Polenta. | DAVID HAMMOND PHOTO
Updated: April 23, 2014 12:26PM
Last month’s Good Food Festival and Conference at UIC Forum drew local foodies from across the food supply chain. At this annual event, Hazzard Free Farms from Pecatonica, Ill., did a presentation on “ancient grains,” which are grains described as having been grown naturally for centuries without human intervention or manipulation.
Among such ancient grains are relatively unknown types of farro, oats, and corn.
The folks at Hazzard Free grow and sell many of these now-obscure products because they’re committed to defending species at risk for extinction. Biodiversity is important: having a large pool of diverse plants, whether edible or not, helps maintain planetary health and vitality. In addition, some of this stuff is very tasty.

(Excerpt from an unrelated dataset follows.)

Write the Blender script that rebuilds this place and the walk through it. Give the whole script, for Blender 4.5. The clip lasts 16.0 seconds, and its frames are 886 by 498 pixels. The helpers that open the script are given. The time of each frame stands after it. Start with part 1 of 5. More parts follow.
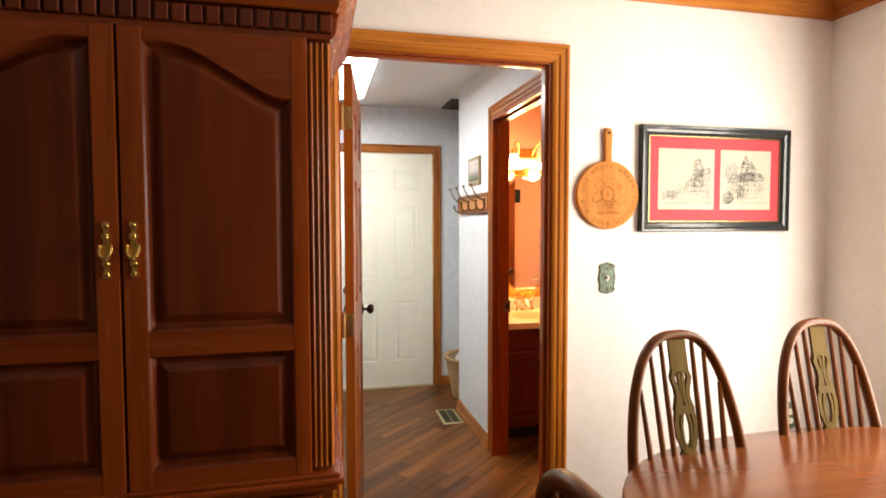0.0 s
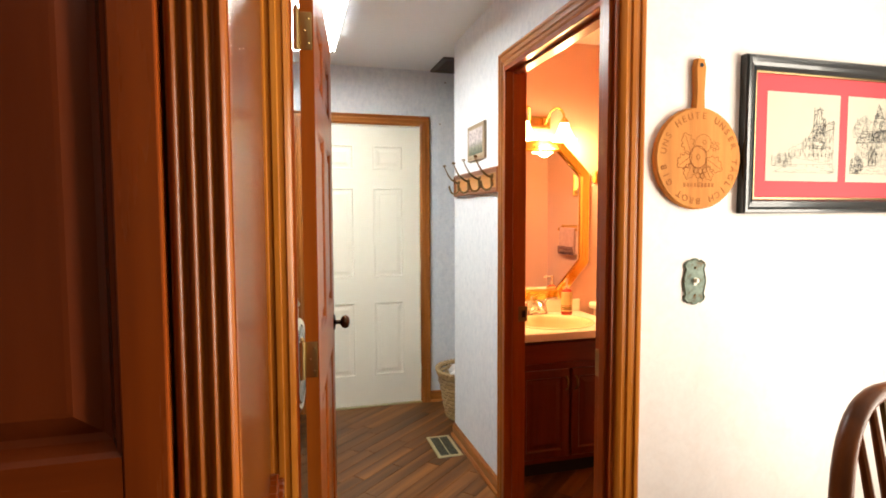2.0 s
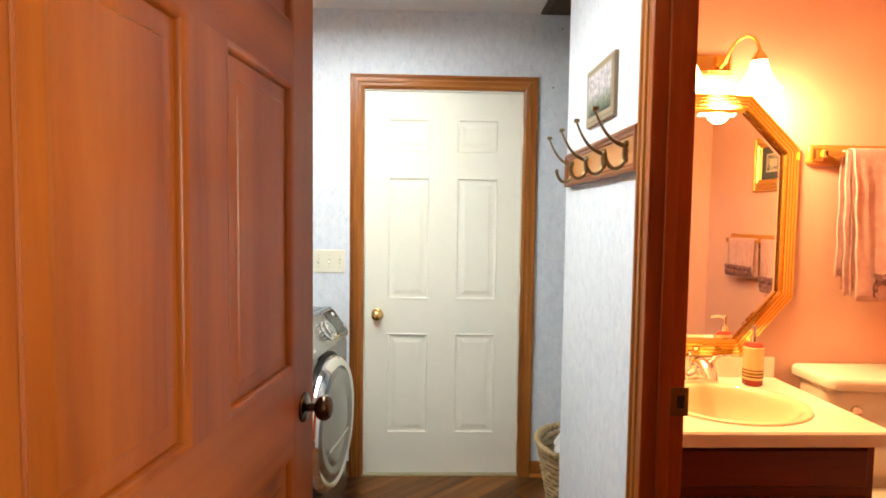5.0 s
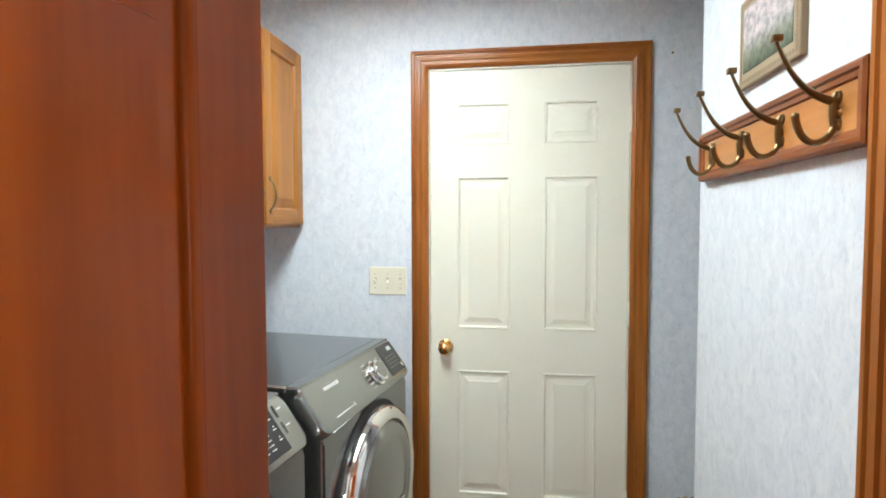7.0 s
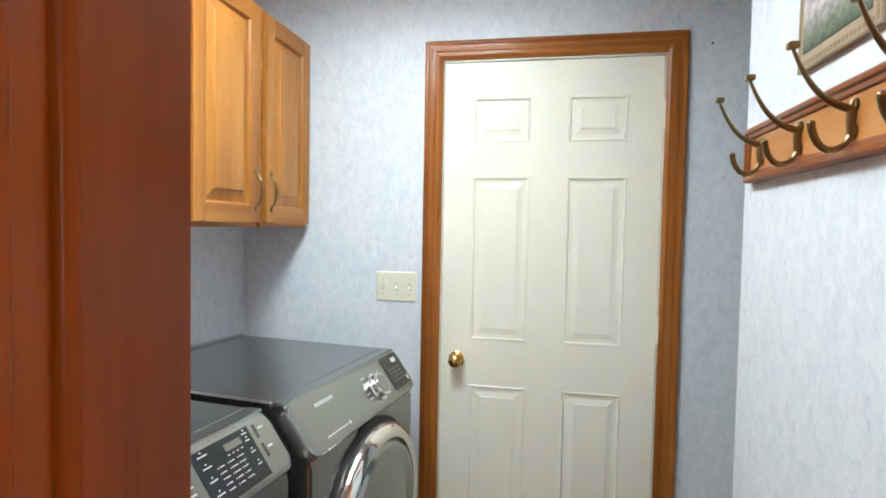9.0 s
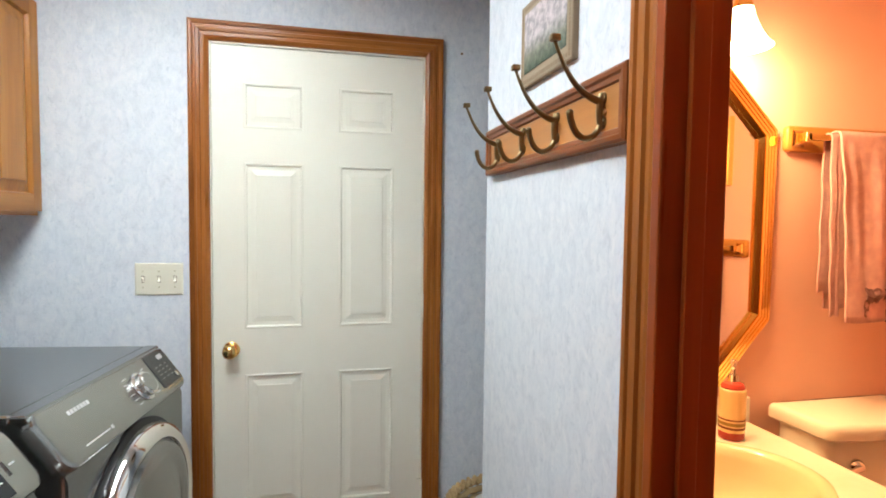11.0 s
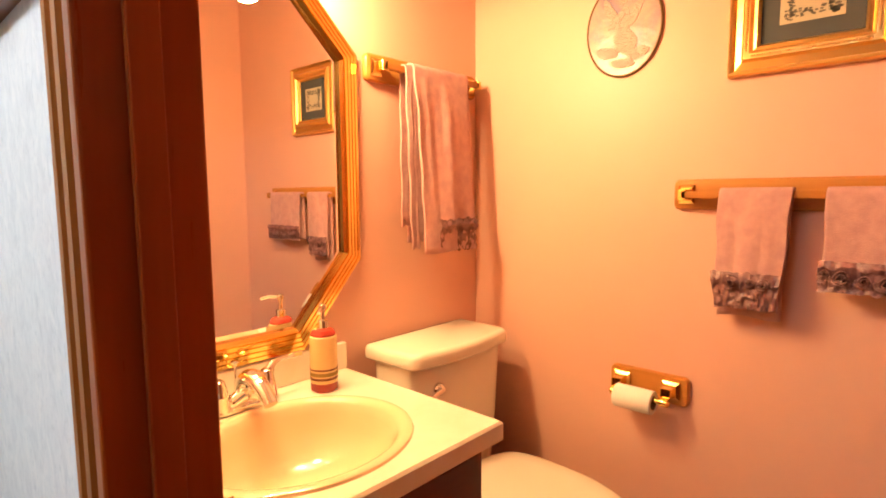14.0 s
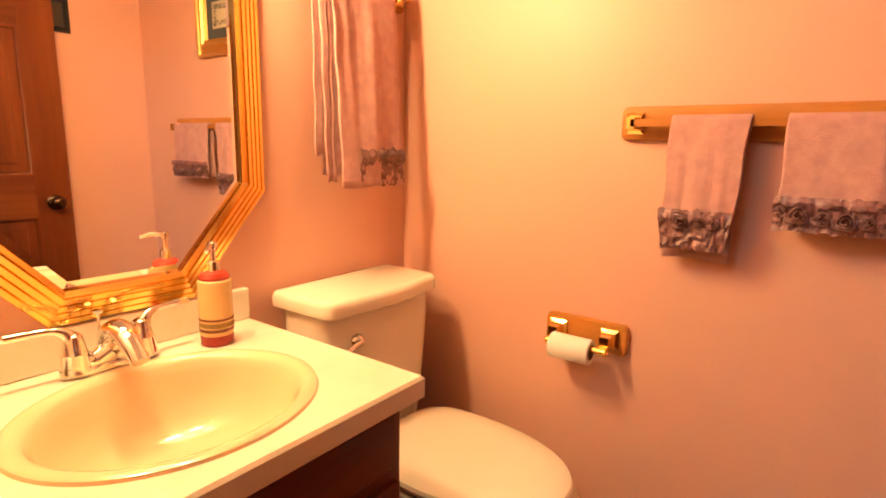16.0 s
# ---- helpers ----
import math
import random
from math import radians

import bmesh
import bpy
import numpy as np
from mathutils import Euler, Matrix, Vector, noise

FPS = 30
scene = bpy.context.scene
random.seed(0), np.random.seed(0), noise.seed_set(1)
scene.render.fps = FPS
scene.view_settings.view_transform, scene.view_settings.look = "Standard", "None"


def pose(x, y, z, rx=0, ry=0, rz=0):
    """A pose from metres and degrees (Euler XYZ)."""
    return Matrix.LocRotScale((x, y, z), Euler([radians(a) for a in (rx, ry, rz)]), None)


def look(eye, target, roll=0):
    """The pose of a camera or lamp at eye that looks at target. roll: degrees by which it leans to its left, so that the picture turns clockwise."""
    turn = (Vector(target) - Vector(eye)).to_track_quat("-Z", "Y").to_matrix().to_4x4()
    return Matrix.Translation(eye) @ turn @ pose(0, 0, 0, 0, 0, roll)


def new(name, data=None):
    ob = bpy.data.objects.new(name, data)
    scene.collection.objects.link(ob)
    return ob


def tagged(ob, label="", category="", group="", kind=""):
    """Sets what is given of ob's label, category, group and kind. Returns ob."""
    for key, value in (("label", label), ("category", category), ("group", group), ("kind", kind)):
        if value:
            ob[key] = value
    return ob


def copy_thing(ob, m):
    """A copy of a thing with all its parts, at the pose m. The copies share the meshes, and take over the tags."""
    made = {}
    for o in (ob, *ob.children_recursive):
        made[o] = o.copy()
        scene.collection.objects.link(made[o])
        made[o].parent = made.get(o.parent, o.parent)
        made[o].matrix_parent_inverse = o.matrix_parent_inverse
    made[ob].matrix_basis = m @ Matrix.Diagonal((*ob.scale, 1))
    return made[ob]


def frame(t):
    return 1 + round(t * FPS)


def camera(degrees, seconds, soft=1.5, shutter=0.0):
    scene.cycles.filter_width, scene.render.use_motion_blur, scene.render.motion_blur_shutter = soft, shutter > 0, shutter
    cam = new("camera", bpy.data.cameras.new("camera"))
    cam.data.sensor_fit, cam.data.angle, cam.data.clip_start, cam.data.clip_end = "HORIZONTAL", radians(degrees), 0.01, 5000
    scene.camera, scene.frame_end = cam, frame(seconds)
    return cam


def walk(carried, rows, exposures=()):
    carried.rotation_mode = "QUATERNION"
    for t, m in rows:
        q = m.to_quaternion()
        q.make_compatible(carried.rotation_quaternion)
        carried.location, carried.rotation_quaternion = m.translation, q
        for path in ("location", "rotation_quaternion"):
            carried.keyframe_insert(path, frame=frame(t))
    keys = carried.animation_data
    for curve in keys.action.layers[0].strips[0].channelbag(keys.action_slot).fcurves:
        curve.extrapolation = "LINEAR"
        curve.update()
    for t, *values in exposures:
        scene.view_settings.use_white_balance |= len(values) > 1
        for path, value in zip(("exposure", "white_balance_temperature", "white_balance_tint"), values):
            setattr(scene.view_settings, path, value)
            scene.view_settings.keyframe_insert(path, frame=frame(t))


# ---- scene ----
cam = camera(78.0, 16.0, soft=1.8)
PATH = [
    (0, (0.09, -0.083, 1.444), (0.54, 1.864, 1.35), -0.1),
    (0.5, (0.08, 0.057, 1.442), (0.535, 2.002, 1.339), -0.0),
    (1, (0.058, 0.253, 1.432), (0.52, 2.196, 1.32), 0.0),
    (1.5, (0.104, 0.457, 1.41), (0.597, 2.392, 1.294), -0.2),
    (2, (0.171, 0.703, 1.404), (0.704, 2.626, 1.28), -0.2),
    (2.5, (0.225, 0.866, 1.396), (0.8, 2.778, 1.28), -0.1),
    (3, (0.313, 1.086, 1.393), (0.875, 3.002, 1.278), 0.0),
    (3.5, (0.383, 1.274, 1.393), (0.9, 3.202, 1.275), 0.4),
    (4, (0.467, 1.46, 1.386), (0.87, 3.415, 1.268), 0.9),
    (4.5, (0.546, 1.635, 1.382), (0.761, 3.62, 1.265), 1.0),
    (4.7, (0.566, 1.685, 1.381), (0.709, 3.676, 1.269), 0.9),
    (6.8, (0.646, 2.283, 1.405), (0.425, 4.268, 1.301), 0.0),
    (7, (0.657, 2.336, 1.404), (0.370, 4.312, 1.308), -0.1),
    (7.5, (0.682, 2.444, 1.412), (0.240, 4.393, 1.330), -0.3),
    (8, (0.692, 2.517, 1.408), (0.178, 4.449, 1.335), 0.2),
    (8.2, (0.692, 2.531, 1.405), (0.175, 4.462, 1.333), 0.4),
    (10.5, (0.653, 2.416, 1.391), (0.887, 4.4, 1.298), 1.3),
    (11, (0.668, 2.41, 1.386), (1.108, 4.359, 1.281), 0.7),
    (11.5, (0.689, 2.416, 1.375), (1.346, 4.301, 1.253), 0.3),
    (12, (0.733, 2.435, 1.359), (1.595, 4.234, 1.217), -0.2),
    (12.5, (0.775, 2.483, 1.355), (1.83, 4.173, 1.181), -0.6),
    (13, (0.84, 2.533, 1.335), (2.067, 4.101, 1.145), -0.8),
    (13.5, (0.923, 2.556, 1.307), (2.298, 3.995, 1.108), -0.5),
    (14, (0.997, 2.555, 1.287), (2.461, 3.902, 1.081), -0.4),
    (14.5, (1.062, 2.57, 1.27), (2.566, 3.866, 1.031), -0.2),
    (15, (1.113, 2.598, 1.249), (2.641, 3.856, 0.963), 0.1),
    (15.5, (1.145, 2.62, 1.243), (2.698, 3.83, 0.893), 0.6),
    (16, (1.162, 2.639, 1.218), (2.747, 3.802, 0.847), 1.1),
]
EXPOSURE = [(0, 0.14, 6900, 9), (2.5, 0.12, 7000, 8), (4.0, 0.10, 6850, 5), (4.7, 0.16, 6700, 5), (7, 0.04, 6200, 3), (8.2, -0.02, 6100, 3), (10.5, -0.14, 6050, 4), (11.5, -0.19, 6400, 9), (12.5, -0.10, 6500, 10), (13.5, -0.12, 6500, 10), (14.5, -0.06, 6500, 8), (16, -0.12, 6500, 9)]
walk(cam, [(t, look(eye, target, roll)) for t, eye, target, roll in PATH], EXPOSURE)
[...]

Corn is commonly grown around the world, and although most of us Midwesterners eat sweet yellow corn, there are many types of corn, including Hopi Blue and Floriana Red Flint (which is frequently used as decoration for Thanksgiving).

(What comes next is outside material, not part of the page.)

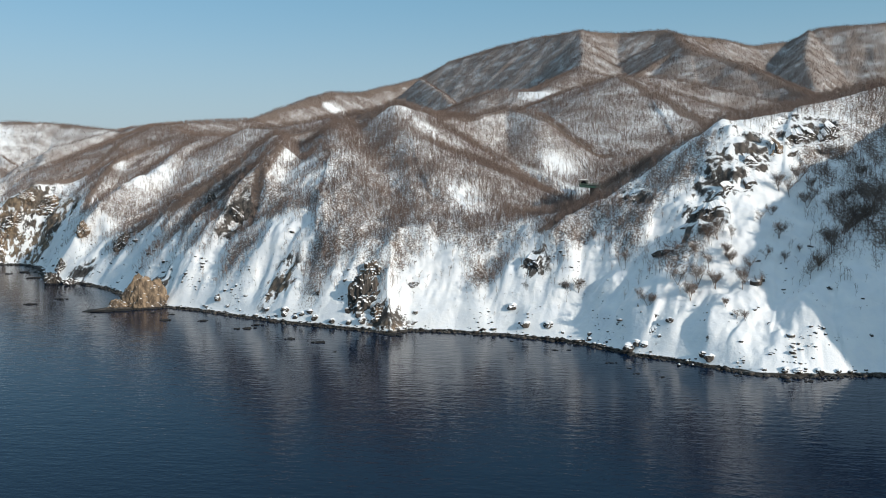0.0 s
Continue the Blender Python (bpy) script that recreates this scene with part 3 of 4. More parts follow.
def chunk(size, seed, detail=4, blocky=0.5, foot=-0.35, taper=0.0):
    """A broken rock: a ball cut by many flat joints and roughened."""
    r = random.Random(seed)
    bm = bmesh.new()
    bmesh.ops.create_icosphere(bm, subdivisions=detail, radius=1.0)
    planes = []
    for _ in range(16):
        n = Vector((r.gauss(0, 1), r.gauss(0, 1), r.gauss(0, 0.7))).normalized()
        planes.append((n, r.uniform(0.55, 0.95)))
    off = Vector((r.uniform(0, 50), r.uniform(0, 50), r.uniform(0, 50)))
    for v in bm.verts:
        p = v.co.normalized()
        reach = 1.0
        for n, h in planes:
            d = p.dot(n)
            if d > 0.05:
                reach = min(reach, h / d)
        ledge = noise.multi_fractal(p * 2.2 + off, 0.7, 2.2, 5) - 1.0
        crease = abs(noise.noise(p * 3.5 + off))
        reach *= 1.0 + blocky * (0.20 * ledge - 0.42 * crease + 0.10) + 0.05 * noise.noise(p * 11 + off)
        joint = noise.cell(Vector((p.x * 3.0 + p.z, p.y * 3.0, p.z * 4.4 - 0.8 * p.x)) + off) + 0.6 * noise.cell(Vector((p.x * 7 + p.z * 2, p.y * 7, p.z * 9 - 2 * p.x)) + off)
        reach *= 1.0 + blocky * 0.045 * (joint - 0.75)
        q = p * reach
        thin = 1.0 - taper * max(q.z, -0.2)
        v.co = Vector((q.x * size[0] * thin, q.y * size[1] * thin, max(q.z, foot) * size[2]))
    return bm


def outcrop(place, size, turn, seed, warm, label):
    """A bare rock face standing out of the snow slope."""
    bm = chunk(size, seed, 5 if max(size) > 9 else 4, 1.0, -0.8, 0.25)
    ob = part("rock_outcrop", bm, MAT_OCHRE_ROCK if warm else MAT_DARK_ROCK, None)
    ob.matrix_world = pose(*place, 0, 0, turn)
    return tagged(ob, label, "rock outcrop", "rock outcrops on the slopes")


outcrop((-143, 571, 11), (19.0, 14.0, 23.0), 12, 100, 0, "dark broken rock face with snow on its ledges")
outcrop((-142, 584, 36), (8.6, 8.4, 8.8), 11, 101, 1, "brown and ochre rock face with snow on its ledges")
outcrop((-131, 558, 8), (7.4, 7.2, 9.4), 11, 102, 1, "brown and ochre rock face with snow on its ledges")
outcrop((-234, 647, 48), (6.4, 6.3, 12.6), 18, 103, 1, "brown and ochre rock face with snow on its ledges")
outcrop((-435, 776, 35), (11.3, 11.1, 14.2), 28, 104, 0, "dark broken rock face with snow on its ledges")
outcrop((-326, 739, 78), (7.5, 6.0, 9.5), 21, 105, 0, "dark broken rock face with snow on its ledges")
outcrop((-279, 682, 69), (8.5, 6.0, 9.0), 19, 106, 0, "dark broken rock face with snow on its ledges")
outcrop((-511, 793, 10), (8.7, 8.5, 10.3), 31, 107, 0, "dark broken rock face with snow on its ledges")
outcrop((-633, 967, 66), (21.3, 13.1, 13.7), 32, 108, 1, "brown and ochre rock face with snow on its ledges")
outcrop((-670, 951, 48), (14.8, 13.2, 13.8), 34, 109, 1, "brown and ochre rock face with snow on its ledges")
outcrop((-683, 944, 23), (18.8, 15.8, 16.5), 35, 110, 1, "brown and ochre rock face with snow on its ledges")
outcrop((-661, 964, 79), (13.5, 8.0, 8.3), 33, 111, 1, "brown and ochre rock face with snow on its ledges")
outcrop((-702, 928, 7), (16.1, 5.8, 6.1), 36, 112, 0, "dark broken rock face with snow on its ledges")
outcrop((-497, 811, 48), (7.4, 7.3, 10.4), 30, 113, 1, "brown and ochre rock face with snow on its ledges")
outcrop((-112, 576, 27), (5.9, 2.3, 2.4), 11, 138, 0, "dark broken rock face with snow on its ledges")
outcrop((-91, 601, 26), (4.8, 3.0, 3.1), 9, 139, 0, "dark broken rock face with snow on its ledges")
outcrop((-270, 618, 9), (3.4, 3.3, 3.9), 24, 140, 0, "dark broken rock face with snow on its ledges")
outcrop((133, 536, 57), (2.8, 2.0, 2.1), -14, 141, 0, "dark broken rock face with snow on its ledges")
outcrop((42, 506, 20), (3.0, 2.2, 2.3), -5, 142, 0, "dark broken rock face with snow on its ledges")
outcrop((-180, 580, 20), (2.6, 2.6, 2.7), 17, 143, 0, "dark broken rock face with snow on its ledges")
outcrop((-195, 576, 5), (2.6, 1.7, 1.8), 19, 144, 0, "dark broken rock face with snow on its ledges")
outcrop((-423, 872, 79), (6.9, 5.4, 5.7), 26, 145, 0, "dark broken rock face with snow on its ledges")
outcrop((15, 587, 52), (3.4, 2.1, 2.2), -1, 146, 0, "dark broken rock face with snow on its ledges")


def cliff(foot, tall, warm, seed):
    """A broken rock step along a line on the slope: a jagged face, and a snowy roof that runs back into the hill."""
    line = np.array(foot, float)
    r = random.Random(seed)
    run = np.concatenate([[0], np.cumsum(np.hypot(*np.diff(line[:, :2], axis=0).T))])
    pitch = 0.55 if tall < 6 else 0.8
    us = np.arange(-1.0, run[-1] + 1.0, pitch)
    up = max(6, int(tall / pitch))
    rows = [(-1.5, 0.0)] + [(k / up, 0.0) for k in range(up + 1)] + [(1.0, b * tall) for b in (0.08, 0.2, 0.4, 0.7)]
    off = Vector((r.uniform(0, 90), r.uniform(0, 90), 0))
    bm = bmesh.new()
    grid = []
    for u in us:
        x, y, z = (np.interp(u, run, line[:, k]) for k in range(3))
        a = np.array([np.interp(u + 2, run, line[:, k]) - np.interp(u - 2, run, line[:, k]) for k in (0, 1)])
        a = a / (np.hypot(*a) + 1e-6)
        face = (a[1], -a[0])
        end = min(1.0, 0.25 + 2.2 * min(u + 1.0, run[-1] + 1.0 - u) / run[-1])
        crest = tall * end * (0.8 + 0.28 * noise.noise(Vector((u * 0.22, 0, 0)) + off) + 0.07 * noise.cell(Vector((u * 0.45, 0, 3)) + off))
        col = []
        for level, back in rows:
            high = level * crest if level > 0 else level
            p = Vector((u * 0.4, high * 0.5 + u * 0.12, 0)) + off
            bulge = 0.09 * tall * (noise.cell(p * 0.7) - 0.5) + 0.06 * tall * (noise.cell(p * 1.7) - 0.5) + 0.12 * tall * noise.noise(p * 0.5) + 0.07 * tall * noise.noise(p * 2.6)
            bulge *= math.exp(-3.0 * back / tall)
            push = (bulge + 0.10 * tall - 0.22 * max(high, 0)) * end - back
            col.append(bm.verts.new((x + face[0] * push, y + face[1] * push, z + high - 0.4 + (0.75 + 0.08 * noise.noise(p * 0.8)) * back + 0.05 * tall * noise.noise(p * 2.3))))
        grid.append(col)
    for p, q in zip(grid, grid[1:]):
        for k in range(len(rows) - 1):
            bm.faces.new((p[k], q[k], q[k + 1], p[k + 1]))
    bmesh.ops.recalc_face_normals(bm, faces=bm.faces)
    ob = part("rock_cliff", bm, MAT_OCHRE_ROCK if warm else MAT_DARK_ROCK, None)
    return tagged(ob, "brown broken cliff with snow on its ledges" if warm else "dark broken cliff step with snow on its ledges", "cliff", "cliff steps on the slope")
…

One classic — and extremely easy — dish you can make with any coarse cornmeal is polenta. There’s no actual difference between polenta and grits: Italians eat it by one name, and those in the Southern U.S. by another. I’m Italian, so we eat polenta, and we just started using Floriana Red Flint cornmeal:
1. Boil 3 cups of water.
2. Slowly stir 1 cup of cornmeal into 1 cup cold water and slowly add to the boiling water; bring back to boil.
3. Reduce heat to low boil; cook about 20 minutes, stirring occasionally so it doesn’t clump.
Eat with butter and salt. For a more deluxe version, add chili and cheese or Italian sausage.